> [RECORDS PROVIDED]:
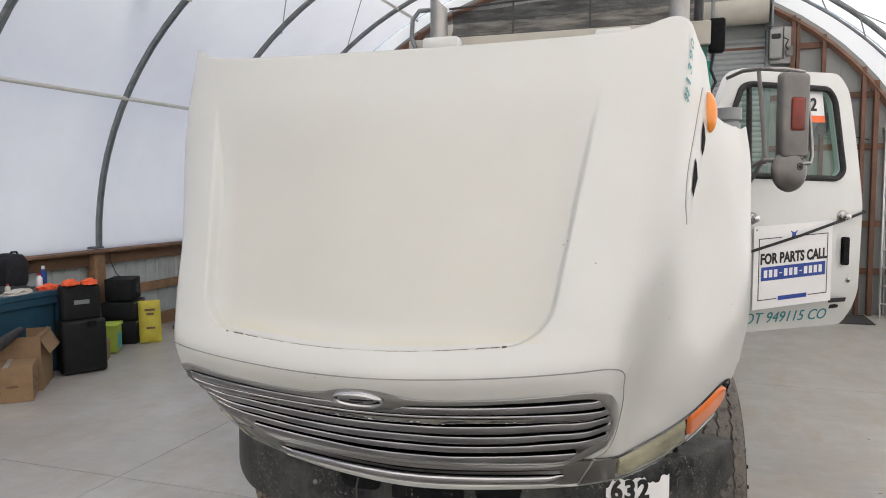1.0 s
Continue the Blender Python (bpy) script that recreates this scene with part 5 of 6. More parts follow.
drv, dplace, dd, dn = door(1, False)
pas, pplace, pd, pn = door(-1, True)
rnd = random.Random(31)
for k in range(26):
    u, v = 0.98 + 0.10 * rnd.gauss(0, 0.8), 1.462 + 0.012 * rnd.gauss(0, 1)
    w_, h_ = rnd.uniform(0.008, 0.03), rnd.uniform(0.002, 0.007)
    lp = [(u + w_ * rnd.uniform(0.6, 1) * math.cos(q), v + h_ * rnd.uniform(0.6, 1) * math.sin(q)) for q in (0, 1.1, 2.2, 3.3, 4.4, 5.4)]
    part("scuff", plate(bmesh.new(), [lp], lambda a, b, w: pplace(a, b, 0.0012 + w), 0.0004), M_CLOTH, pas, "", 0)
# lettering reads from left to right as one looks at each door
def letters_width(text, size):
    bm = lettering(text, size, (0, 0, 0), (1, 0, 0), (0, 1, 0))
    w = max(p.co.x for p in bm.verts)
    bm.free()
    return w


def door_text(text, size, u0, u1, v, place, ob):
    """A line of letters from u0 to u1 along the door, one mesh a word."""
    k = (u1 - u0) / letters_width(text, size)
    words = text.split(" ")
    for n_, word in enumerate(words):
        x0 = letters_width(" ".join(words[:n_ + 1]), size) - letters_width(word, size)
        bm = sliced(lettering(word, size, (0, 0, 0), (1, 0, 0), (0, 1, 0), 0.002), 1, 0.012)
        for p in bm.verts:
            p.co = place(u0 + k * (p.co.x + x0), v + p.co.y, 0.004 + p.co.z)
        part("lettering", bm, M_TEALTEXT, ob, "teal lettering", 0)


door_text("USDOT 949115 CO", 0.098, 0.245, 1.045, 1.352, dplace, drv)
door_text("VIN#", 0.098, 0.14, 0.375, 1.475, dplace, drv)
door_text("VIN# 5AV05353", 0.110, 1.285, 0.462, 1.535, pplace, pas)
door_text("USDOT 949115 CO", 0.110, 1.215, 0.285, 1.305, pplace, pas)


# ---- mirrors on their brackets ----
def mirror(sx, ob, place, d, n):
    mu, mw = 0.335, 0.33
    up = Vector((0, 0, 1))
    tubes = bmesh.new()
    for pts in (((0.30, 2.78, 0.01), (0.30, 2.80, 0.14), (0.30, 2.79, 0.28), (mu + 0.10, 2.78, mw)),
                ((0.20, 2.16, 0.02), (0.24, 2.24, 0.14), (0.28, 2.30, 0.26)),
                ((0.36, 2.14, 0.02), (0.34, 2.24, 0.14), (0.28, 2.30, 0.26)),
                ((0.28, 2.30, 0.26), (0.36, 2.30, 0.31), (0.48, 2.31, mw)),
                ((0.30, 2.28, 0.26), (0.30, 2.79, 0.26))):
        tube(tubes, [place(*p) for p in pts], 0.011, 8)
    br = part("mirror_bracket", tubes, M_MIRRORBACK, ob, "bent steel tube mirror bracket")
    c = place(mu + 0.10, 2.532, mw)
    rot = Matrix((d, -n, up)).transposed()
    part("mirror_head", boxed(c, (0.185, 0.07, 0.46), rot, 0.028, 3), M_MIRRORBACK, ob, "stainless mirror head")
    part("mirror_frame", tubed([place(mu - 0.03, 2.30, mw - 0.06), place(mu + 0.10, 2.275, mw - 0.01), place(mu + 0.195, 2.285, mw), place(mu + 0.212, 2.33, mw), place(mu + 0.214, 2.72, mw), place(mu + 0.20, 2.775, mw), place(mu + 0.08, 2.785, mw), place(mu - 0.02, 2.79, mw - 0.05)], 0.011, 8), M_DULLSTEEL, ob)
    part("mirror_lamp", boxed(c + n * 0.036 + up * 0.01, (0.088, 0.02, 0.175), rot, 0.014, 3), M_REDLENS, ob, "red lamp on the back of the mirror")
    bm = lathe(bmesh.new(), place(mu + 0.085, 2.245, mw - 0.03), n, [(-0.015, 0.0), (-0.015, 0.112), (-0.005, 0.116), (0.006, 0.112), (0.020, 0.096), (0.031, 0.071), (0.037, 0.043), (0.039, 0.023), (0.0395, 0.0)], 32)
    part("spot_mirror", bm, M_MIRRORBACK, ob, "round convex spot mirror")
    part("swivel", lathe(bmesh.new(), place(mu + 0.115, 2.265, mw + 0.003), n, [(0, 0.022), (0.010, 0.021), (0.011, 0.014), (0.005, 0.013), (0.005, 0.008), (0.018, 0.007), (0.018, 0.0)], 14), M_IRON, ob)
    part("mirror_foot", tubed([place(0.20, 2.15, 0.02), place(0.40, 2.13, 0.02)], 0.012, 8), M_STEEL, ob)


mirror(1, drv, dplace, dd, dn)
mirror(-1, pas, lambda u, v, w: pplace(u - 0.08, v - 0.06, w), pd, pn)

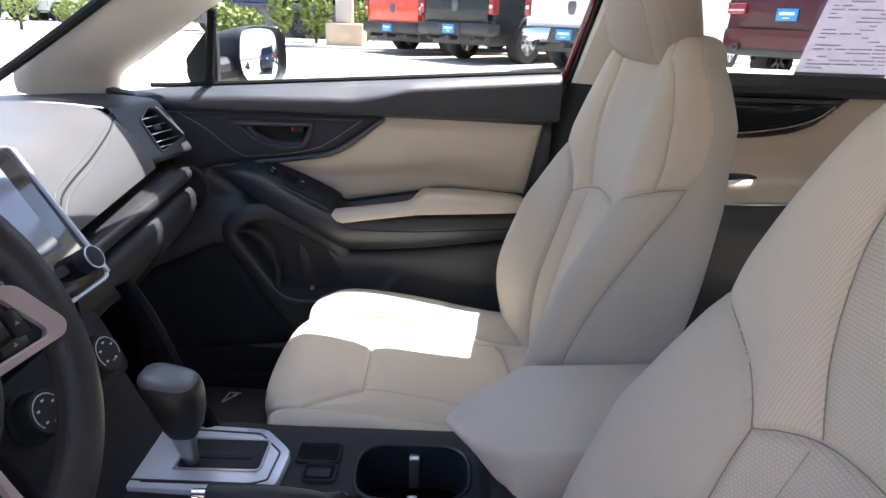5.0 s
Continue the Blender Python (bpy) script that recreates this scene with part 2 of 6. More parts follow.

...

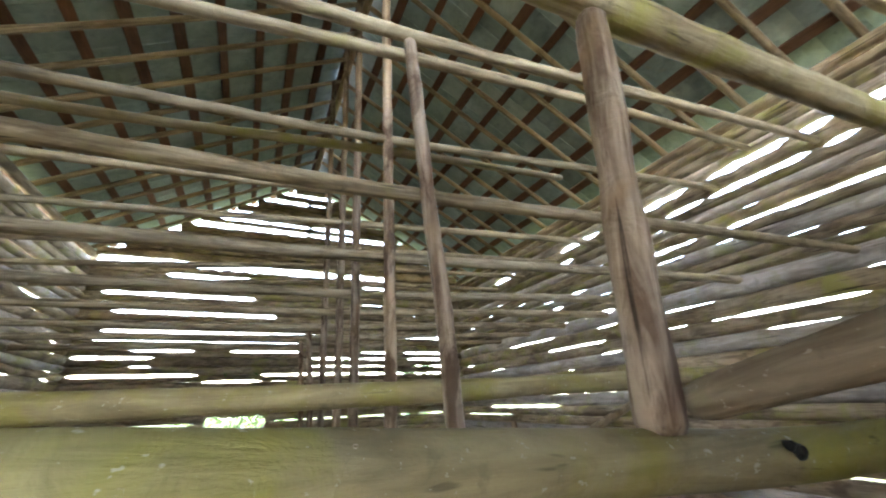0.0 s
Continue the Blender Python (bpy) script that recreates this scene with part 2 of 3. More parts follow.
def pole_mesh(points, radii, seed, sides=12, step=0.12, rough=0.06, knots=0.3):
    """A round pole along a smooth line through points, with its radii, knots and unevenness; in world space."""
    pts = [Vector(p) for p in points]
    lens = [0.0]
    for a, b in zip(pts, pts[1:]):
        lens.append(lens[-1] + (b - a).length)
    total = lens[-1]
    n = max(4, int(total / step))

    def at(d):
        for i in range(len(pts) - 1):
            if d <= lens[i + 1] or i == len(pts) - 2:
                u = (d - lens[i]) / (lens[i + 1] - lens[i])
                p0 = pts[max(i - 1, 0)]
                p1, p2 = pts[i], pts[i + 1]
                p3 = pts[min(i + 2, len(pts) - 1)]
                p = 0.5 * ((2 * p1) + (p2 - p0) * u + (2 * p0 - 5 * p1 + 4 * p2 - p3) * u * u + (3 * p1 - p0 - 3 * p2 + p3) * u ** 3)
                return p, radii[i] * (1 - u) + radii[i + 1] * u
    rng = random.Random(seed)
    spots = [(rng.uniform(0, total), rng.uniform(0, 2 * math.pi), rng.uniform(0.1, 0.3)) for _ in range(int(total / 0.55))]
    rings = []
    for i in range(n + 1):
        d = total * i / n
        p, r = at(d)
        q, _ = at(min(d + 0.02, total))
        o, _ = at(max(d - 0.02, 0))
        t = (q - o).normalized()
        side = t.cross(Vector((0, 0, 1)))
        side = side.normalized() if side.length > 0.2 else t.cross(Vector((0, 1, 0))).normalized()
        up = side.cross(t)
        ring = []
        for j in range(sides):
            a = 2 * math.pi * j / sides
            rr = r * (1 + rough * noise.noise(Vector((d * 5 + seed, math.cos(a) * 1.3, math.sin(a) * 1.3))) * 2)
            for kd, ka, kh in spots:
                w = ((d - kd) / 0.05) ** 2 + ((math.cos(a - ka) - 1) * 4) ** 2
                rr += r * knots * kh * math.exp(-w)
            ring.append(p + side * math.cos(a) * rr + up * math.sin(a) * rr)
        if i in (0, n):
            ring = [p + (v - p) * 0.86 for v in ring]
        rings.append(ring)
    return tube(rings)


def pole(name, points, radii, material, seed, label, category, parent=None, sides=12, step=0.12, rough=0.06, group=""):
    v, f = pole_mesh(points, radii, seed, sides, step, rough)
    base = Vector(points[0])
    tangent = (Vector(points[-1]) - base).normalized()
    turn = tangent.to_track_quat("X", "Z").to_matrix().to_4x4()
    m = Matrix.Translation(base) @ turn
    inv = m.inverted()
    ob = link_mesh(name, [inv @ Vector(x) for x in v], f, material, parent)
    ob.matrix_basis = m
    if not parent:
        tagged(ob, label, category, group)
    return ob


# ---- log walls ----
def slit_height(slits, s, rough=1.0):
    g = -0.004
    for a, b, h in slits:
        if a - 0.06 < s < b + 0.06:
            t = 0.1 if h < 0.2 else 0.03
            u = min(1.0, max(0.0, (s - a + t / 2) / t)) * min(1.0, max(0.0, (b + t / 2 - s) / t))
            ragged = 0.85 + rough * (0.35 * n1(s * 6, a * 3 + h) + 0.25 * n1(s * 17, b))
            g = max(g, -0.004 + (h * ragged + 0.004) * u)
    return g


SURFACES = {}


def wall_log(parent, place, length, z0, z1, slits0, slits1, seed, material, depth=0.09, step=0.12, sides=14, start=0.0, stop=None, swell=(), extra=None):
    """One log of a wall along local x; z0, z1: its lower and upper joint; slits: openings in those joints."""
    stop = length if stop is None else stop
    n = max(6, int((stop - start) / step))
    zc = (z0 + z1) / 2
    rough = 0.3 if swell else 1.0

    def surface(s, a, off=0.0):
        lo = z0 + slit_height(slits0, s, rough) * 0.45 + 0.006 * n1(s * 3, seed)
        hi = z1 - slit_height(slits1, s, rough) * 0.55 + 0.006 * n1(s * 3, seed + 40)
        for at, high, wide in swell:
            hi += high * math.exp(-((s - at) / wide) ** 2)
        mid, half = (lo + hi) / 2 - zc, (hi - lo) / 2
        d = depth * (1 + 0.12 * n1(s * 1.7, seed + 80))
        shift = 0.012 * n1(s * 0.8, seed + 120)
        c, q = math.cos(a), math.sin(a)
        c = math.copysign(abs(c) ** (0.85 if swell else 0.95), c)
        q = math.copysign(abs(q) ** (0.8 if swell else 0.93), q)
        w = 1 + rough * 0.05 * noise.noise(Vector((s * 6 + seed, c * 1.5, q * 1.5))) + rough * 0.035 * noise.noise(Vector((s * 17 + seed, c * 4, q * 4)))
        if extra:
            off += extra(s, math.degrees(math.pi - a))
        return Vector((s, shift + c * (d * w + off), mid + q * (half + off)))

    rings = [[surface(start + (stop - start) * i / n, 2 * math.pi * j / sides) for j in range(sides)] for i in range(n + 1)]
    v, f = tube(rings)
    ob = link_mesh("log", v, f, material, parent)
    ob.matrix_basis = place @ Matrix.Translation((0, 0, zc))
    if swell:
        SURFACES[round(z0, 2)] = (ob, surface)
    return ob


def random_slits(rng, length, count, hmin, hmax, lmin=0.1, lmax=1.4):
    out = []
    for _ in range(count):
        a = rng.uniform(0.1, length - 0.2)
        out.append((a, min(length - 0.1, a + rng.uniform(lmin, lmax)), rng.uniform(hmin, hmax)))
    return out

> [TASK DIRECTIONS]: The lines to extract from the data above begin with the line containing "3. More parts follow." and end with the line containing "n = max(4, int(total / step))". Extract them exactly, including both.

> [ANSWER BELOW]:
Continue the Blender Python (bpy) script that recreates this scene with part 2 of 3. More parts follow.
def pole_mesh(points, radii, seed, sides=12, step=0.12, rough=0.06, knots=0.3):
    """A round pole along a smooth line through points, with its radii, knots and unevenness; in world space."""
    pts = [Vector(p) for p in points]
    lens = [0.0]
    for a, b in zip(pts, pts[1:]):
        lens.append(lens[-1] + (b - a).length)
    total = lens[-1]
    n = max(4, int(total / step))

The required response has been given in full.